(What is being asked) Copy all of the material exactly. Pictures are not to appear in the copy.

─── Dataset content ───

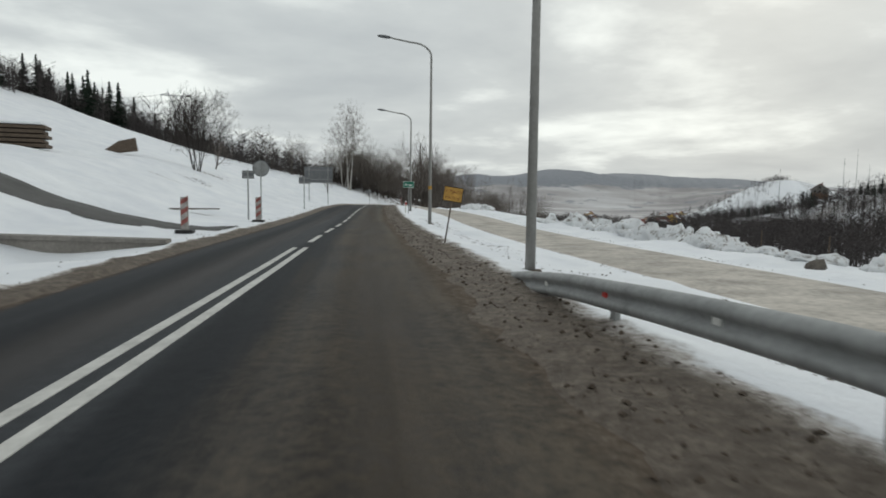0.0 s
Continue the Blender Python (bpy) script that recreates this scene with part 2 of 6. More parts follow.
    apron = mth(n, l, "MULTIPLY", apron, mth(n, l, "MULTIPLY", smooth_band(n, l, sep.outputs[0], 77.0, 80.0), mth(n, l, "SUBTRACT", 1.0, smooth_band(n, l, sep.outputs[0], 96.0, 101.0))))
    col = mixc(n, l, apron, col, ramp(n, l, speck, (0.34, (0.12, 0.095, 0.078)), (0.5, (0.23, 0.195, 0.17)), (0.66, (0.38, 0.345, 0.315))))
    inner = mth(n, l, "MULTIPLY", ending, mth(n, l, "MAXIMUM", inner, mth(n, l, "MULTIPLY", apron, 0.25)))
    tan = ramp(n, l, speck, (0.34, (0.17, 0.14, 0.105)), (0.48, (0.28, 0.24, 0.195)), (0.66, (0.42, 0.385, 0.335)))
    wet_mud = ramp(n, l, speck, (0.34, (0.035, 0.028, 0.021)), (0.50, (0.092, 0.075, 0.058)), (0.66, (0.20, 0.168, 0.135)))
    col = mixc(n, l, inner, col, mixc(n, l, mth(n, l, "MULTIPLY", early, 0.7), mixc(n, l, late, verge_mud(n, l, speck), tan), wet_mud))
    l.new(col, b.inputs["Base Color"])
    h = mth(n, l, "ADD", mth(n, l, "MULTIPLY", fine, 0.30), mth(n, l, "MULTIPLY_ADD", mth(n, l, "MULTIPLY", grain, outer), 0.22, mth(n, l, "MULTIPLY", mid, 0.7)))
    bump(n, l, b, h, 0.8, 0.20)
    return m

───

(Solution to the exercise)
0.0 s
Continue the Blender Python (bpy) script that recreates this scene with part 2 of 6. More parts follow.
    apron = mth(n, l, "MULTIPLY", apron, mth(n, l, "MULTIPLY", smooth_band(n, l, sep.outputs[0], 77.0, 80.0), mth(n, l, "SUBTRACT", 1.0, smooth_band(n, l, sep.outputs[0], 96.0, 101.0))))
    col = mixc(n, l, apron, col, ramp(n, l, speck, (0.34, (0.12, 0.095, 0.078)), (0.5, (0.23, 0.195, 0.17)), (0.66, (0.38, 0.345, 0.315))))
    inner = mth(n, l, "MULTIPLY", ending, mth(n, l, "MAXIMUM", inner, mth(n, l, "MULTIPLY", apron, 0.25)))
    tan = ramp(n, l, speck, (0.34, (0.17, 0.14, 0.105)), (0.48, (0.28, 0.24, 0.195)), (0.66, (0.42, 0.385, 0.335)))
    wet_mud = ramp(n, l, speck, (0.34, (0.035, 0.028, 0.021)), (0.50, (0.092, 0.075, 0.058)), (0.66, (0.20, 0.168, 0.135)))
    col = mixc(n, l, inner, col, mixc(n, l, mth(n, l, "MULTIPLY", early, 0.7), mixc(n, l, late, verge_mud(n, l, speck), tan), wet_mud))
    l.new(col, b.inputs["Base Color"])
    h = mth(n, l, "ADD", mth(n, l, "MULTIPLY", fine, 0.30), mth(n, l, "MULTIPLY_ADD", mth(n, l, "MULTIPLY", grain, outer), 0.22, mth(n, l, "MULTIPLY", mid, 0.7)))
    bump(n, l, b, h, 0.8, 0.20)
    return m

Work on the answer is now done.